# Given request:
Look through the data below and extract, unchanged, the lines from the one that contains "scene.view_settings.keyframe_insert(path, frame=frame(t))" to the one that contains "cam = camera(60.95, 32.0, soft=1.4, shutter=0.2)", both included.

______

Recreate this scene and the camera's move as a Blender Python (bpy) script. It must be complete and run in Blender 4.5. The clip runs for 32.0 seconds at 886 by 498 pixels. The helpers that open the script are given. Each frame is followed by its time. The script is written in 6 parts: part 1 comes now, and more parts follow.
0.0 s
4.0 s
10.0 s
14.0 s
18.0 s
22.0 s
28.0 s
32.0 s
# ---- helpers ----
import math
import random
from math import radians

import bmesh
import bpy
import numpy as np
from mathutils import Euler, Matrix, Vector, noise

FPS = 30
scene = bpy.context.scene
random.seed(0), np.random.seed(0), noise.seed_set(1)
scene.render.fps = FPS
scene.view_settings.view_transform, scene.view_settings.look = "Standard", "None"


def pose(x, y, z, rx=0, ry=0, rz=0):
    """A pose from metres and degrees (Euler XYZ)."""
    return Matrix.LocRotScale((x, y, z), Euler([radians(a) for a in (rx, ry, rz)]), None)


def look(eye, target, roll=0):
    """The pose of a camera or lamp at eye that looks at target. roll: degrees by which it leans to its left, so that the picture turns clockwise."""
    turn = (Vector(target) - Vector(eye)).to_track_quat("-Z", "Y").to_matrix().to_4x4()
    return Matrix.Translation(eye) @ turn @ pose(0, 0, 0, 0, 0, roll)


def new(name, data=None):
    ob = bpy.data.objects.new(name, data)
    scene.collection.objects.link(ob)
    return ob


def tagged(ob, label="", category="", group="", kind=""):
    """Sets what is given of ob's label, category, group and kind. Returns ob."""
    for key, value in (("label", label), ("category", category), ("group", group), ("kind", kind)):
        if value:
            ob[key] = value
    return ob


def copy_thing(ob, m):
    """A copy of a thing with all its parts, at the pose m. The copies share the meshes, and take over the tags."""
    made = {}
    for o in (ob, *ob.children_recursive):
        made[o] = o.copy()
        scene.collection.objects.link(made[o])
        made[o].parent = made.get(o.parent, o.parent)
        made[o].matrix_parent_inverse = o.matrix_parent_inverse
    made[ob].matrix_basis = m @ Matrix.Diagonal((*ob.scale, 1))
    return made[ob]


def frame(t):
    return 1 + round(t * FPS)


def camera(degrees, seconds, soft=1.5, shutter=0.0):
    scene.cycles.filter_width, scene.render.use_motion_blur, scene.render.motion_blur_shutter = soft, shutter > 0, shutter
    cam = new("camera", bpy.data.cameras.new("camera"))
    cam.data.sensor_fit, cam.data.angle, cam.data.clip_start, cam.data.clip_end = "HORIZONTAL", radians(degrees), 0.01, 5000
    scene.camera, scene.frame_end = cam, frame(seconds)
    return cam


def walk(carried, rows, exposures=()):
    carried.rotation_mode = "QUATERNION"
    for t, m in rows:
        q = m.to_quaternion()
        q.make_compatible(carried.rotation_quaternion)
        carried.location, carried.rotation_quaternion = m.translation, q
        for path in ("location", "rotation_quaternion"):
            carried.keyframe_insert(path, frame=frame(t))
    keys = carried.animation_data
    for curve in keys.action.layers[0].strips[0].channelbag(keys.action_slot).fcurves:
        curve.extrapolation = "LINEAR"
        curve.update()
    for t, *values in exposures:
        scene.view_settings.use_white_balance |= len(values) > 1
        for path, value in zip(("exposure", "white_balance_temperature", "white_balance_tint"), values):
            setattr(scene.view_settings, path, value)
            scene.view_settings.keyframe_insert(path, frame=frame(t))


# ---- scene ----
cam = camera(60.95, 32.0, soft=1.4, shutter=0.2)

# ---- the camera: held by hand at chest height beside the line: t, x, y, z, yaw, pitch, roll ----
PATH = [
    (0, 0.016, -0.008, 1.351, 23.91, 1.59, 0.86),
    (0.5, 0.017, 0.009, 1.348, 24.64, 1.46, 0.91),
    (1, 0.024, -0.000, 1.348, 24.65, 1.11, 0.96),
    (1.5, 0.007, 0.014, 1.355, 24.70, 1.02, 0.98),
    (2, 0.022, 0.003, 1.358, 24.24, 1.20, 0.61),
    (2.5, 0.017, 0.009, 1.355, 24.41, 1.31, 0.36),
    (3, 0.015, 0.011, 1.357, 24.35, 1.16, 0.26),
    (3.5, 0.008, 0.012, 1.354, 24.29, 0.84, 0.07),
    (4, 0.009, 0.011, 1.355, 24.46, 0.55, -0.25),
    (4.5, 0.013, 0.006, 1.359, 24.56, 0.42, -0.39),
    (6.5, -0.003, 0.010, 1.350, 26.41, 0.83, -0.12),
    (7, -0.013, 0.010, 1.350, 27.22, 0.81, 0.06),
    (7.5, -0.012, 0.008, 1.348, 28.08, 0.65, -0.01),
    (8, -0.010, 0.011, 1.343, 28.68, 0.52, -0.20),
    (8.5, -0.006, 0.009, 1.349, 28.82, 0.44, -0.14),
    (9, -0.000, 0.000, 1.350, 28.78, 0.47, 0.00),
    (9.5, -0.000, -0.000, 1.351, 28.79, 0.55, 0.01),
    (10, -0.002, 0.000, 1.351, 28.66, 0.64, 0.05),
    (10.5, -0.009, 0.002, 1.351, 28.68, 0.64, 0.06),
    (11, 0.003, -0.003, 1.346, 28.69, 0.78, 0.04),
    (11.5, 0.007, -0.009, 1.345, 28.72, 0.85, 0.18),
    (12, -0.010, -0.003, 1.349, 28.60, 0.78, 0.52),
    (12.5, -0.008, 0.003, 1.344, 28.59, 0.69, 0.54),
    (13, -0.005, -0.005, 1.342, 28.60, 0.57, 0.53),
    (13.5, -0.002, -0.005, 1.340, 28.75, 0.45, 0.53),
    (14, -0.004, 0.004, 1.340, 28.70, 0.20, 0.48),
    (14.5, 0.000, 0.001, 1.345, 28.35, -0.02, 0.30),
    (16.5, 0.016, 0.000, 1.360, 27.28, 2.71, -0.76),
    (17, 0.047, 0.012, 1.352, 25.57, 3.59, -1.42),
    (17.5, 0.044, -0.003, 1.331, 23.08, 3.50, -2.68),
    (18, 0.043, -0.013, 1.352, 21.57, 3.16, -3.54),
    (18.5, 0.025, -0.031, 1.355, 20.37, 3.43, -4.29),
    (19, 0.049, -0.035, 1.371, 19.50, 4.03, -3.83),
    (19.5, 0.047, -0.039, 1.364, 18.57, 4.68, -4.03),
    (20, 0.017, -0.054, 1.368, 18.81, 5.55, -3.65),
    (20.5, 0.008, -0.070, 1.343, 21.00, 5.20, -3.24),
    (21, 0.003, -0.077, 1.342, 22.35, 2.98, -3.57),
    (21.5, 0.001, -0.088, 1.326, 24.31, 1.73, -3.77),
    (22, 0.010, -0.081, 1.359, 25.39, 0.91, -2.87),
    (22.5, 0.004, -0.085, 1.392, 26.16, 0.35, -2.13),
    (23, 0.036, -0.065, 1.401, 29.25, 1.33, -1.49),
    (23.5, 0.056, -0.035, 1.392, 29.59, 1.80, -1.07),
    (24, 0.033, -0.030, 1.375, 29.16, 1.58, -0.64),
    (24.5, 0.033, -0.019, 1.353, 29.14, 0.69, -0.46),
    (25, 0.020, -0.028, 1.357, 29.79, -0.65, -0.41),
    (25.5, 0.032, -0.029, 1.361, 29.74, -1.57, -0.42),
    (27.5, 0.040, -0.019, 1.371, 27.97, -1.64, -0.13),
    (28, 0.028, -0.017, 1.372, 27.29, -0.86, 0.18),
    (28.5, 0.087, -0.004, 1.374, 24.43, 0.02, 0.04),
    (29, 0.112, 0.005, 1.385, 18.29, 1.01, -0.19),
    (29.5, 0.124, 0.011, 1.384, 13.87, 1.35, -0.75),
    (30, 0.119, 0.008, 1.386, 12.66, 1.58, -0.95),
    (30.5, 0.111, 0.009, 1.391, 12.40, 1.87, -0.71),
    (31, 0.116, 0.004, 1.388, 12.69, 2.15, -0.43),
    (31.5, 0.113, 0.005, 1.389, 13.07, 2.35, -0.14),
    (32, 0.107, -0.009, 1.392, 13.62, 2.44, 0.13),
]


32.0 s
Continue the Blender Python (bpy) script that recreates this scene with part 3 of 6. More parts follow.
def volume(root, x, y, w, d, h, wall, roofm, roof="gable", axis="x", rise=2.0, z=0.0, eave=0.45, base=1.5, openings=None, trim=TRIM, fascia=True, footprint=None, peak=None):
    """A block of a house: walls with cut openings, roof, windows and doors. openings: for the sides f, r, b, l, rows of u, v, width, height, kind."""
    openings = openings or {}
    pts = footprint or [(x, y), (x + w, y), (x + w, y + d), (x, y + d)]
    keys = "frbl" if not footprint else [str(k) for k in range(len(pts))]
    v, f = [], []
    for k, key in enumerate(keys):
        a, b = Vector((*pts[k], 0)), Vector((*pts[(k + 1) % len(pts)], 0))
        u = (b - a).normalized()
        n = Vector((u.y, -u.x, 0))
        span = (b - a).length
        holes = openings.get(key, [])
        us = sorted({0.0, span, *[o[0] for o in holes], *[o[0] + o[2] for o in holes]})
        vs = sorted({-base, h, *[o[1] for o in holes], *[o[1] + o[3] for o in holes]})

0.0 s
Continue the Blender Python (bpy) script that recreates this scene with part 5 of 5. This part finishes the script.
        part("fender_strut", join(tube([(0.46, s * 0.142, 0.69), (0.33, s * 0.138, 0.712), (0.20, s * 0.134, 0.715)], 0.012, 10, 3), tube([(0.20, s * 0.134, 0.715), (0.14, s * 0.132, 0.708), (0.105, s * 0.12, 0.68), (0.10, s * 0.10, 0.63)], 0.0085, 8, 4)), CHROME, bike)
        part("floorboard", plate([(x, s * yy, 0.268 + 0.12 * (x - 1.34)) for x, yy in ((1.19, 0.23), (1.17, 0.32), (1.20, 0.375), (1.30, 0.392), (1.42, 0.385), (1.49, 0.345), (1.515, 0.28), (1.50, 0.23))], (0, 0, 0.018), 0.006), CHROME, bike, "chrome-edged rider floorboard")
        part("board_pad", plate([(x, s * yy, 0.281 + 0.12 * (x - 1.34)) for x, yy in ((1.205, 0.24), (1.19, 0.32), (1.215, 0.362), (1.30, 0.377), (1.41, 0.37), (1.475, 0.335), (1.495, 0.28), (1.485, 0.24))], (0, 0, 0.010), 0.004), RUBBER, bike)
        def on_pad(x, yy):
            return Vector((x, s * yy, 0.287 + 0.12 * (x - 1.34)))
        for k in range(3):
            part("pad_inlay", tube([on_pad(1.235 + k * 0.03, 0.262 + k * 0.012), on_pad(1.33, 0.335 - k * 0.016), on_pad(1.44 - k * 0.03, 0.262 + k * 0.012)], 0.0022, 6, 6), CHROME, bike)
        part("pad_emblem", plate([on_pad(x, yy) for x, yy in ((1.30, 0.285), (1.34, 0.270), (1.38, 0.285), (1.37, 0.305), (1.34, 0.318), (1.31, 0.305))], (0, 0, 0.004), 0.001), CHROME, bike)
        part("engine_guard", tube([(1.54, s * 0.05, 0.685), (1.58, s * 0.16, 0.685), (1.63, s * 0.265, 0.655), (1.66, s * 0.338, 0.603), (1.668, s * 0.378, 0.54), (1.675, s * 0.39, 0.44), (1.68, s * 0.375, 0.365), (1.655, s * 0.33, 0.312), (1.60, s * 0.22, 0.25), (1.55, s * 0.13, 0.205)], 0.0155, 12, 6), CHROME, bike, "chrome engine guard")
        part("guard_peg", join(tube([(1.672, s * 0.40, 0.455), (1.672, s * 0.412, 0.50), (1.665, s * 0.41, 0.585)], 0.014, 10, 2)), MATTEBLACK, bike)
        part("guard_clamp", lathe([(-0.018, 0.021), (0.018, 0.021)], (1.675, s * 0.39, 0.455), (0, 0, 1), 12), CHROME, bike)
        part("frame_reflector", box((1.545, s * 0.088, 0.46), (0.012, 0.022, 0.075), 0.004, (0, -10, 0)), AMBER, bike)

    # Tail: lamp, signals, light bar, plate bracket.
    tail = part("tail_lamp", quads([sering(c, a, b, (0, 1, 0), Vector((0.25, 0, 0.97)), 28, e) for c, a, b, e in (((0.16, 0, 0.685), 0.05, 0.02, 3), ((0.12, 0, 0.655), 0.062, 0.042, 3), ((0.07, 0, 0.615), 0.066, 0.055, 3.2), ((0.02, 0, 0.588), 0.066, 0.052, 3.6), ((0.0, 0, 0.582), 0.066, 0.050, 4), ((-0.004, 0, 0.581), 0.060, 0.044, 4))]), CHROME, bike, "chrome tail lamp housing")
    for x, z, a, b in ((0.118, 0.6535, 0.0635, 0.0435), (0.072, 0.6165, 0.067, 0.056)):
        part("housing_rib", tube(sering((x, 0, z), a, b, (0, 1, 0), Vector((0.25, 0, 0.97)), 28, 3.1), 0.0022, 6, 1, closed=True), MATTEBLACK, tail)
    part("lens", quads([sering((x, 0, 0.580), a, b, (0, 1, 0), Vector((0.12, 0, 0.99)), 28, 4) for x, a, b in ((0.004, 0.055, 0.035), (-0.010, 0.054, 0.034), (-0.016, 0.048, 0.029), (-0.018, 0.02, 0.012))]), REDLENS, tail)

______

# Response below:
            scene.view_settings.keyframe_insert(path, frame=frame(t))


# ---- scene ----
cam = camera(60.95, 32.0, soft=1.4, shutter=0.2)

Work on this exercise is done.